### Goal of the exercise
Select from the records below every line that has the word "script" in it.

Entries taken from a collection
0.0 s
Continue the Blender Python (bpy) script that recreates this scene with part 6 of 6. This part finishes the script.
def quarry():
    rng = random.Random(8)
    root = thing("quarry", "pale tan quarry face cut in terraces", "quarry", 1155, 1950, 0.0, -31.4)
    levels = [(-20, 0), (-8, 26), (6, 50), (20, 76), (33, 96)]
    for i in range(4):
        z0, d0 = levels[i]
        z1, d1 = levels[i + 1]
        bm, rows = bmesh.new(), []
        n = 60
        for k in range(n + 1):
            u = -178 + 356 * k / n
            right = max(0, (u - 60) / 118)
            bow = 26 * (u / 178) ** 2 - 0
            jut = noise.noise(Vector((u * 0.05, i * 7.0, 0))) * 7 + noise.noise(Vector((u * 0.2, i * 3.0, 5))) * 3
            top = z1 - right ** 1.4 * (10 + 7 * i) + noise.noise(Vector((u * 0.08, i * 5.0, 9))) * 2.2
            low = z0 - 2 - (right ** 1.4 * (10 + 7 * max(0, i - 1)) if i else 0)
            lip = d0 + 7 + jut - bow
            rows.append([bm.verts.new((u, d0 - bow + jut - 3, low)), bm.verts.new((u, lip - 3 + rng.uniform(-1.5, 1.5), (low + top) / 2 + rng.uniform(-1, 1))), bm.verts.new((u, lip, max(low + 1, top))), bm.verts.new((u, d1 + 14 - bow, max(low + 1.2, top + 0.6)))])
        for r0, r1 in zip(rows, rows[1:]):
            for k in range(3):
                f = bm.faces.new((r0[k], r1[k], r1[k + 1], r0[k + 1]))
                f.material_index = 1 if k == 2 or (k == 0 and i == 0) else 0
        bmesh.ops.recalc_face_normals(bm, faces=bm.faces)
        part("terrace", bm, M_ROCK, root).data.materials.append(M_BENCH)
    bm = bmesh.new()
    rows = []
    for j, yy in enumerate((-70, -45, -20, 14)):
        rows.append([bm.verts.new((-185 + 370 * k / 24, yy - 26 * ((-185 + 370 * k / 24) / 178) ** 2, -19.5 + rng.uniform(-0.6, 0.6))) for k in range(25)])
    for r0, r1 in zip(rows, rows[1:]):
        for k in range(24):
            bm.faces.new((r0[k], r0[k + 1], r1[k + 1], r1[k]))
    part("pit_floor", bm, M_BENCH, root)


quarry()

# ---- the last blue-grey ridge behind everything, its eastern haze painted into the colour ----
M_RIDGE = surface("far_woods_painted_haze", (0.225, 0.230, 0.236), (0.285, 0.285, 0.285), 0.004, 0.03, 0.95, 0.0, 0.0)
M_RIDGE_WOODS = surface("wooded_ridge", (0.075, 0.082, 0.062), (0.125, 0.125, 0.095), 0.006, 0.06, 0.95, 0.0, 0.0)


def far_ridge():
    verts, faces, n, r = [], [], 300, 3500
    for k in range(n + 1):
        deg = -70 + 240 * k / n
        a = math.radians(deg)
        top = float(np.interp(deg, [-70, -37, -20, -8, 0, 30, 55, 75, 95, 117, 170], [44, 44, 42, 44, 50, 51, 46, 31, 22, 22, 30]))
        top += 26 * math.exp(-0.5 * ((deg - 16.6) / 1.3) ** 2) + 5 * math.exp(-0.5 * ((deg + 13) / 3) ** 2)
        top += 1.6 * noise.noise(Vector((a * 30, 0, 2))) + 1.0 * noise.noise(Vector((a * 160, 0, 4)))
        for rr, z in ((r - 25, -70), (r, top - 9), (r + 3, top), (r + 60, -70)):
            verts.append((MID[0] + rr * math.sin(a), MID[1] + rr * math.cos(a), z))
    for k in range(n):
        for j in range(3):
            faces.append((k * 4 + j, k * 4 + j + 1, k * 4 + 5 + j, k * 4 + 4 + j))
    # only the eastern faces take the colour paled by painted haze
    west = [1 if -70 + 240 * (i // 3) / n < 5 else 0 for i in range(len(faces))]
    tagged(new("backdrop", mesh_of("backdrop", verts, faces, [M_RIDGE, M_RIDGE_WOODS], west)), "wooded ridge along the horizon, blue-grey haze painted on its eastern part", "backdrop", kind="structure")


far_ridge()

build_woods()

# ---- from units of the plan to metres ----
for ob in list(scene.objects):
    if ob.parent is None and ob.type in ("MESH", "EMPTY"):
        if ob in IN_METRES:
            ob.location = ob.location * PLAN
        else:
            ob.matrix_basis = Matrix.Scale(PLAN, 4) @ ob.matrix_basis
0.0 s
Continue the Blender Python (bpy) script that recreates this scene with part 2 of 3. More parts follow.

### Right answer
Continue the Blender Python (bpy) script that recreates this scene with part 6 of 6. This part finishes the script.
Continue the Blender Python (bpy) script that recreates this scene with part 2 of 3. More parts follow.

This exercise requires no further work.